He remembers the houses with high ceilings, Dresden china chandeliers and suits of armor in the corners; the men in creaking shirts; the Sunday roasts; the Harvard-Yale football games; the bustling of supernumeraries. American literature has been there, and done that, yet Lowell freshens the eye.
Lowell revered his mother’s father, a handsome, raffish, self-made and “moose-shouldered” man, a half-mothballed warship, because “he was all I could ever want to be: the bad boy, the problem child, the commodore of his household.”

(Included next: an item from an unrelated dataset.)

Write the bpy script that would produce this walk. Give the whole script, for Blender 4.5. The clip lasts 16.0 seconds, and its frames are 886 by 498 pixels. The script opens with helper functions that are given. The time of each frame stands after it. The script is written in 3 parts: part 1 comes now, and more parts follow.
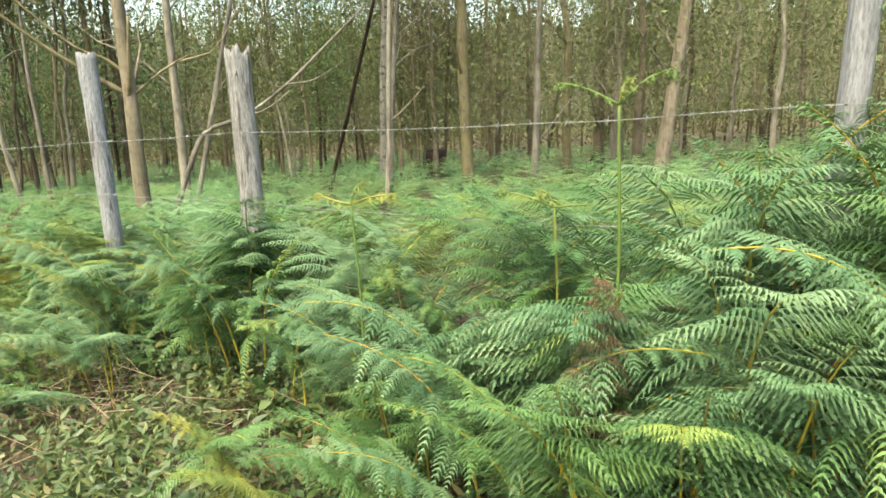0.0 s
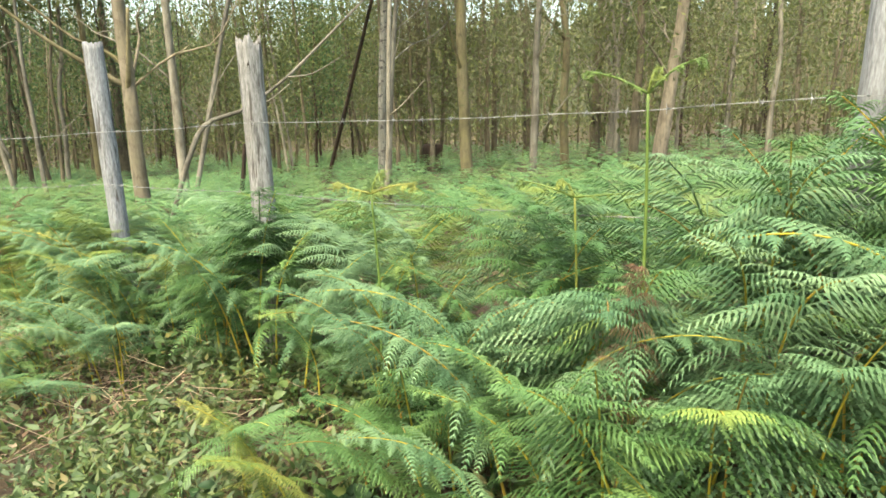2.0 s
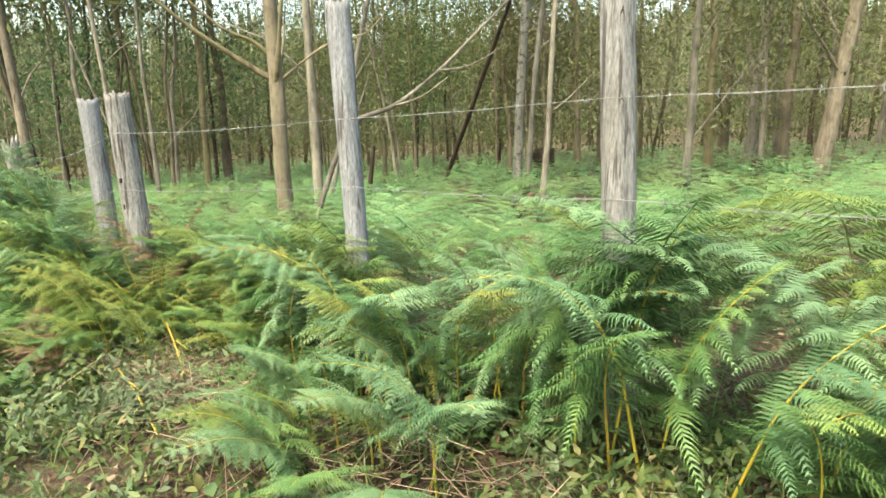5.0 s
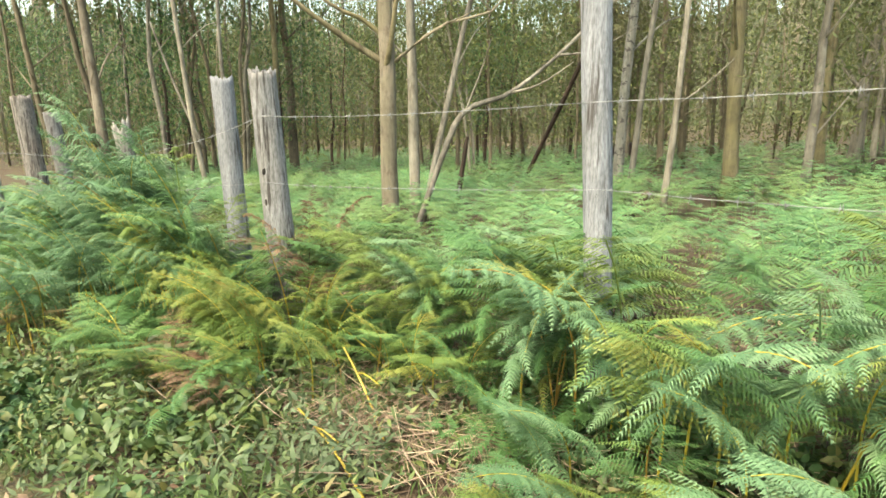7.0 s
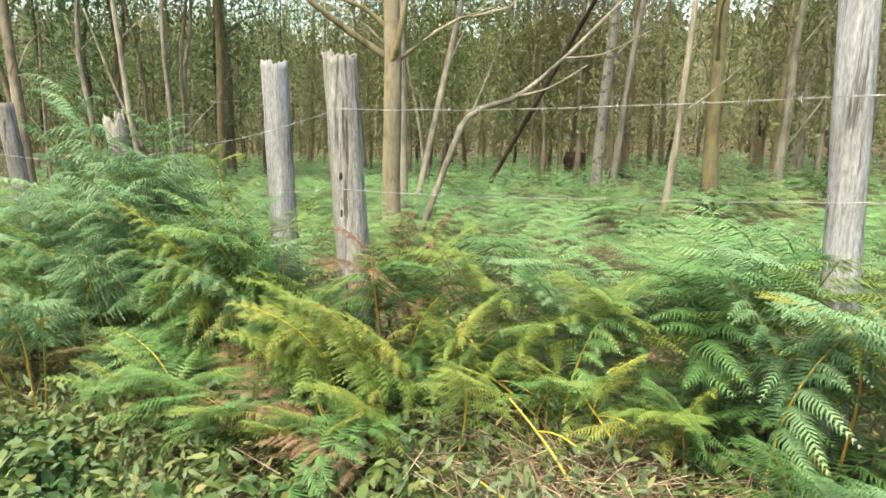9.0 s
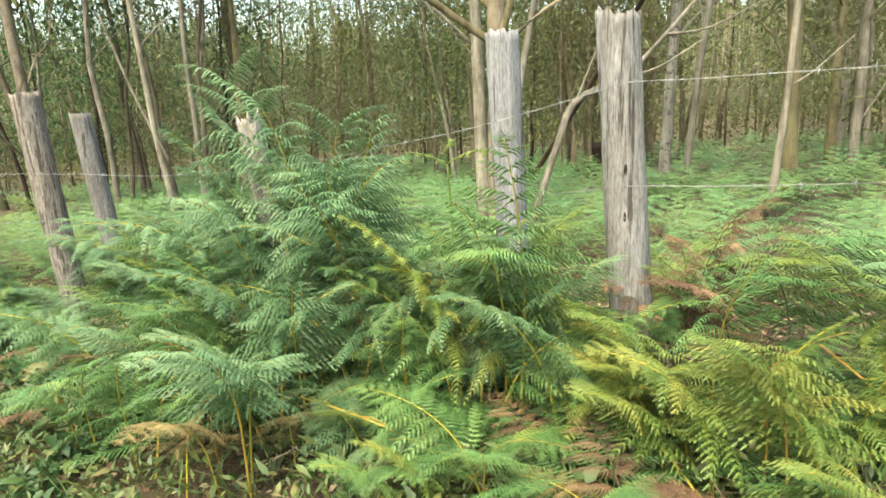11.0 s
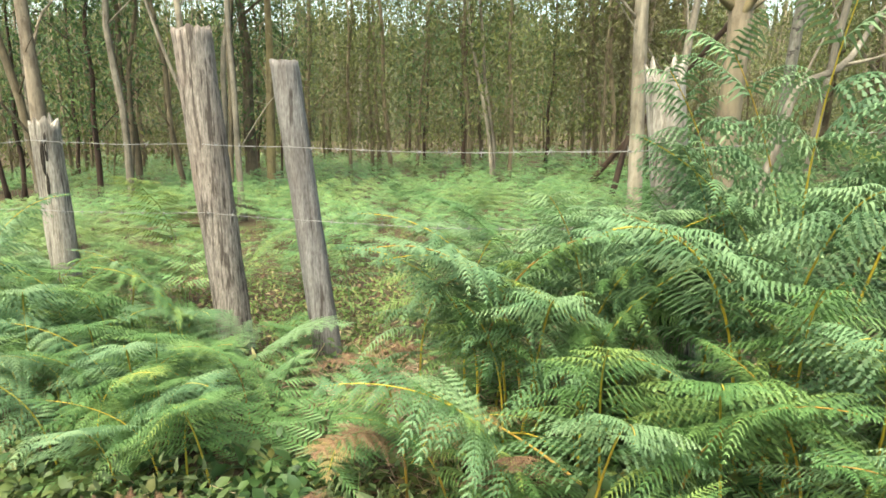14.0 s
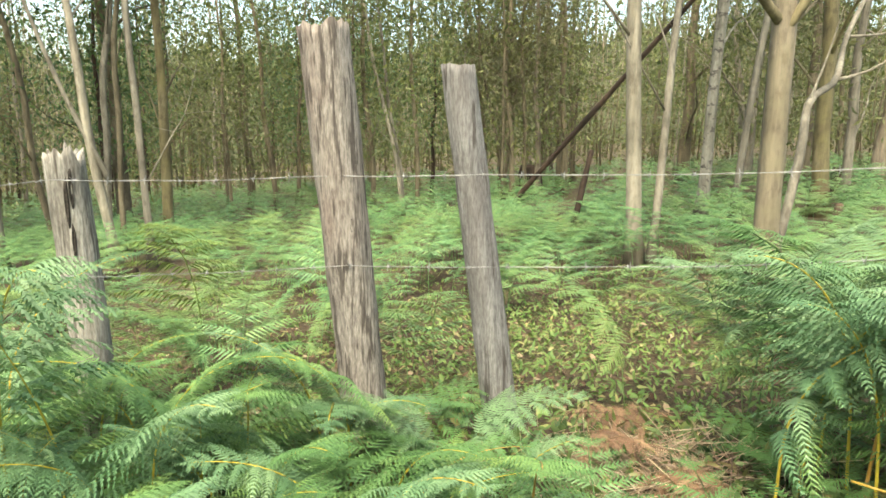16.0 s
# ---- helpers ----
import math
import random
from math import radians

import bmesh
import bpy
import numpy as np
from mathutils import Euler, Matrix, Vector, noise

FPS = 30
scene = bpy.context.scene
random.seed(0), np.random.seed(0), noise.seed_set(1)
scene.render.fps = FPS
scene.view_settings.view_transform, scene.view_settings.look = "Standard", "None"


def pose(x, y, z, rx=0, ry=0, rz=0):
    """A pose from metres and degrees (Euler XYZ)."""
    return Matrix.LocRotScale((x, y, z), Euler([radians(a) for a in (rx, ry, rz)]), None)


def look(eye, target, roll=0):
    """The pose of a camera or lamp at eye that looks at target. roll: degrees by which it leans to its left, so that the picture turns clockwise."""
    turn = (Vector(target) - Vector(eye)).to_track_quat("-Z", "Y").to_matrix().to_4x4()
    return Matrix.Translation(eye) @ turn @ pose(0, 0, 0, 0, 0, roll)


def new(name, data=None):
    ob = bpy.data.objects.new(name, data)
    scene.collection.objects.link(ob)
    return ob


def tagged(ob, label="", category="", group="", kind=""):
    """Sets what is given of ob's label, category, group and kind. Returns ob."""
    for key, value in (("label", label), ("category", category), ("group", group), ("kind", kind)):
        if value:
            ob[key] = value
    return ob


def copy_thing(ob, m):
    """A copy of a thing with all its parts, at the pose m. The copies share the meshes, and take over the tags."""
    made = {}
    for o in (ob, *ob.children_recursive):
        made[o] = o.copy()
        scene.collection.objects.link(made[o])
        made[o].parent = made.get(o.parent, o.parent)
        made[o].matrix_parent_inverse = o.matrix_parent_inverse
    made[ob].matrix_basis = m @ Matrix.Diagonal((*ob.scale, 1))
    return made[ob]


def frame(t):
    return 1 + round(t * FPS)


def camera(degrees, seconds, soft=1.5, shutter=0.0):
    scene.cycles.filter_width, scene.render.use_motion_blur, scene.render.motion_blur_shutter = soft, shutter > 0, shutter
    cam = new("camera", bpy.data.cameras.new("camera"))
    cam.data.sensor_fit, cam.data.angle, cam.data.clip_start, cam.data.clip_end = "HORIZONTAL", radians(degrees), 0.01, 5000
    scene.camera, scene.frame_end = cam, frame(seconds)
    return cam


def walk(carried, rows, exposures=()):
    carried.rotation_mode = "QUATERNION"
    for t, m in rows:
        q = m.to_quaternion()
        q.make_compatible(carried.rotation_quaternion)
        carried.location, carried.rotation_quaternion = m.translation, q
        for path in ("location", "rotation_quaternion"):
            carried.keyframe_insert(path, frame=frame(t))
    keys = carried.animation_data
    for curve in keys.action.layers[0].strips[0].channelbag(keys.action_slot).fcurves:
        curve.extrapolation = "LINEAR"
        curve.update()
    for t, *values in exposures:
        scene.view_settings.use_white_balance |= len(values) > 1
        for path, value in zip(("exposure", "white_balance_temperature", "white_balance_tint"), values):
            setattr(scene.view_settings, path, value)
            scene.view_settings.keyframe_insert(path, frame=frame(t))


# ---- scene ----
cam = camera(67.8, 16.0, 1.6)
PATH = [
    (0, (0.506, 1.89, 2.421), (-0.135, 3.726, 1.953), -0.9),
    (0.5, (0.49, 1.899, 2.33), (-0.165, 3.744, 1.924), -0.2),
    (1, (0.513, 1.819, 2.455), (-0.15, 3.642, 1.966), -1.3),
    (1.5, (0.511, 1.884, 2.397), (-0.152, 3.708, 1.915), -0.6),
    (2, (0.416, 1.849, 2.4), (-0.204, 3.689, 1.92), -0.5),
    (2.5, (0.247, 1.888, 2.375), (-0.625, 3.639, 1.959), 1.2),
    (3, (-0.02, 2.056, 2.34), (-1.008, 3.746, 1.929), -1.1),
    (3.5, (-0.321, 2.185, 2.335), (-1.343, 3.846, 1.889), -1.0),
    (4, (-0.649, 2.272, 2.302), (-1.587, 3.986, 1.878), -0.4),
    (6.5, (-2.123, 2.624, 2.199), (-2.861, 4.41, 1.683), -1.7),
    (7, (-2.411, 2.677, 2.19), (-3.308, 4.399, 1.708), -0.0),
    (7.5, (-2.758, 2.648, 2.187), (-3.499, 4.451, 1.739), -2.2),
    (8, (-3.071, 2.677, 2.148), (-3.803, 4.487, 1.718), -0.3),
    (10.5, (-4.607, 2.996, 2.04), (-5.152, 4.859, 1.558), 2.4),
    (11, (-5.081, 3.057, 1.985), (-5.686, 4.908, 1.53), -1.6),
    (11.5, (-5.507, 3.139, 1.901), (-6.238, 4.957, 1.502), -0.8),
    (12, (-5.877, 3.237, 1.883), (-6.649, 5.038, 1.483), -1.3),
    (12.5, (-6.26, 3.337, 1.857), (-6.848, 5.212, 1.485), -0.6),
    (13, (-6.641, 3.434, 1.803), (-7.152, 5.318, 1.369), 1.7),
    (13.5, (-7.06, 3.629, 1.677), (-7.507, 5.547, 1.327), 1.3),
    (14, (-7.486, 3.709, 1.776), (-7.915, 5.609, 1.32), 1.3),
    (14.5, (-7.945, 3.802, 1.765), (-8.304, 5.73, 1.373), 0.0),
    (15, (-8.322, 4.045, 1.716), (-8.676, 5.964, 1.28), 0.5),
    (15.5, (-8.731, 4.119, 1.649), (-9.021, 6.059, 1.259), 2.7),
    (15.7, (-8.87, 4.168, 1.639), (-9.016, 6.133, 1.295), 1.9),
    (16, (-9.156, 4.188, 1.706), (-9.105, 6.152, 1.329), 0.3),
]
walk(cam, [(t, look(eye, target, roll)) for t, eye, target, roll in PATH], [(0, 2.24, 7500, -1), (2, 2.32, 7500, -1), (16, 2.34, 7500, -1)])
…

His own father, on the other hand, was a perpetual letdown. “Memoirs” contains one of the most systematic takedowns of a father in American literature. Lowell’s father was a mumbler; he looked bad in clothes; he was balding; he couldn’t properly carve a roast; he resembled, when he gained weight, “a juicy land beaver.”
He lacked that WASP knowingness; his son cringed at the books he read, with titles like “How to Play Tennis” and “How to Sail.” The family’s anarchic instincts were dormant in him.
Lowell quotes an aunt who said of him: “Bob hasn’t a mean bone, an original bone, a funny bone in his body!” She wanted to lobotomize him and “stuff his brain with red peppers.” Lowell writes: “In his 40s, Father’s soul went underground.” He adds, in a particularly brutal sentence: “He was post-Edwardian, post-Teddy Roosevelt, post-horsemanship, post-panache, post-personality and post-World War I.”
Those engaged to be wed take note: Lowell is convinced his parents’ choice of honeymoon location, the Grand Canyon, doomed the marriage from the start. “The choice was so heroic and unoriginal that it left them forever after with a feeling of gaping vacuity,” he writes. He adds:
I have never thought our lives determined by the stars and yet at idle moments I could imagine myself stamped with the mark of the Grand Canyon, as if it were a sticker on an automobile.
This book’s editors, Steven Gould Axelrod and Grzegorz Kosc, silently and deftly amend, in their footnotes, Lowell’s many small errors of fact, and point out where he seems to have invented characters. There’s a whole other book going on down there in the footnotes.